題目:
Given an array of n positive integers and a positive integer s, find the minimal length of a contiguous subarray of which the sum ≥ s. If there isn't one, return 0 instead.
Example:
Input: s = 7, nums = [2,3,1,2,4,3] Output: 2 Explanation: the subarray [4,3] has the minimal length under the problem constraint. Follow up: If you have figured out the O(n) solution, try coding another solution of which the time complexity is O(n log n).
分析:
這個題如果只考慮O(n)的解法,就是道easy難度的題目,因爲就變成了典型的滑動窗口,設置兩個變量end,start,每次先滑動窗口的end,直到sum>=s爲止,然後滑動start使得sum小於s爲止,記錄此時end與start差,維護最小長度,繼續滑動窗口直到end到達邊界.
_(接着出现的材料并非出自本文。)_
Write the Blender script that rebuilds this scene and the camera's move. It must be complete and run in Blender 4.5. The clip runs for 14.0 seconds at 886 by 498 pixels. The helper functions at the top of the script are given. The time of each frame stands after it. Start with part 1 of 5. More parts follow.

顯然複雜度爲O(n),因爲end變量是一直在動的,而start又受制於end變化,外層僅有end的遍歷.
考慮O(nlogn)的複雜度,由於有logn,一般是用二分法,接下來就是如何二分的問題,我們可以考慮用連續值sum來判斷,代碼寫得很詳細了,可以看代碼.
代碼:
public class Solution{
public int minSubArrayLen(int s,int [] nums){
return solveNlogN(s,nums);
}
private int solveNlogN(int s,int [] nums){
int [] sums = new int[nums.length+1];
// init the sums
for(int i=1;i<sums.length;i++){
sums[i]=sums[i-1]+nums[i-1];
}
int minLen = Integer.MAX_VALUE;
//二分查找序列
for(int i=0;i<sums.length;i++){
int end=binarySearch(i+1,sums.length-1,sums[i]+s,sums);
if(end==sums.length){
break;
}
minLen=Math.min(minLen,end-i);
}
return minLen==Integer.MAX_VALUE?0:minLen;
}
private int binarySearch(int lo,int hi,int key,int [] sums){
while(lo<=hi){
int mid = (lo+hi)/2;
if(sums[mid]>=key){
hi=mid-1;
}
else {
lo=mid+1;
}
}
return lo;
}
private int solveN(int s,int [] nums){
int start=0,end=0,sum=0,minLen=Integer.MAX_VALUE;
while(end<nums.length){
while(end<nums.length&&sum<s){
sum+=nums[end++];
}
if(sum<s)
break;
while(start<end&&sum>=s){
sum-=nums[start++];
}
minLen=Math.min(minLen,end-start+1);
}
return minLen==Integer.MAX_VALUE?0:minLen;
}
}